Section 95(10) states that there is evidence of the proper issuance, service and receipt of an order or notice where the employment standards officer who issued the order or notice certifies, in a document, that the order or notice was served on the person and states the method of service used. The certificate must be accompanied by a copy of the order or notice that is certified by the officer to be a true copy. The officer is the only person who needs to certify the accuracy of the copy.

Such a certificate is not irrefutable proof of the proper issuance, service and receipt of the order or notice. However, the certificate is acceptable as evidence before a judge or other decision-maker of the proper issuance, service, and receipt of the notice or order, subject to being proven as any other issue of fact before that decision-maker.

Note that s. 95(11) addresses certificates of service relating to documents other than orders or notices.

Same — s. 95(11)

This provision was introduced by the Employment Standards Amendment Act (Temporary Help Agencies), 2009 which came into force on November 6, 2009.

Section 95(11) states that there is evidence of the proper service and receipt of document under this Act if a certificate is issued by the person who served the document certifying that the document was served and stating the method of service used.

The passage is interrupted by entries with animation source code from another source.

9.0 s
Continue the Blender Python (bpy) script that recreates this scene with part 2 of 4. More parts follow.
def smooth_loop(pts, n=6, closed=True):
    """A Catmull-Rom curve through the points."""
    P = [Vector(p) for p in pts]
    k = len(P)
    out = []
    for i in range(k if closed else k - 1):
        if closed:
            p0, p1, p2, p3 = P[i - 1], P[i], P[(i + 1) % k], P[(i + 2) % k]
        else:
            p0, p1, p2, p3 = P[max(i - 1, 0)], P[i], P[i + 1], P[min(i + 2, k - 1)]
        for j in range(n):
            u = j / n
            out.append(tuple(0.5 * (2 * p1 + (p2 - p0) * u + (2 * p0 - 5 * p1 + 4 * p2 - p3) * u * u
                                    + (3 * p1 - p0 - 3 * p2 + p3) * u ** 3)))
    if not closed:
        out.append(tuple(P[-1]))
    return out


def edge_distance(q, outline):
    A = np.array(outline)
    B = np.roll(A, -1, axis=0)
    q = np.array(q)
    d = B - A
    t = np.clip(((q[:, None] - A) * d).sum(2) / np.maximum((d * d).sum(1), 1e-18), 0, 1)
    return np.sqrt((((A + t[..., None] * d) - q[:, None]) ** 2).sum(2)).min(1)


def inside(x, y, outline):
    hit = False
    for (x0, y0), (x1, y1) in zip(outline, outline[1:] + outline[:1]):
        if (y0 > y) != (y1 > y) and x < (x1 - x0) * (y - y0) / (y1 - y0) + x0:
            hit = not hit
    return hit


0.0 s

The certificate must be accompanied by a copy of the document that is certified by the person who served the document, to be a true copy.

This subsection applies to any "person" who serves a document under this Act. For interpretation of the term "person", please see ESA Part I, s. 1.

Any certificate created per this subsection is not irrefutable proof of service of the document, but is acceptable as evidence before a judge or other decision-maker of service and receipt, subject to a decision-maker making a different finding of fact.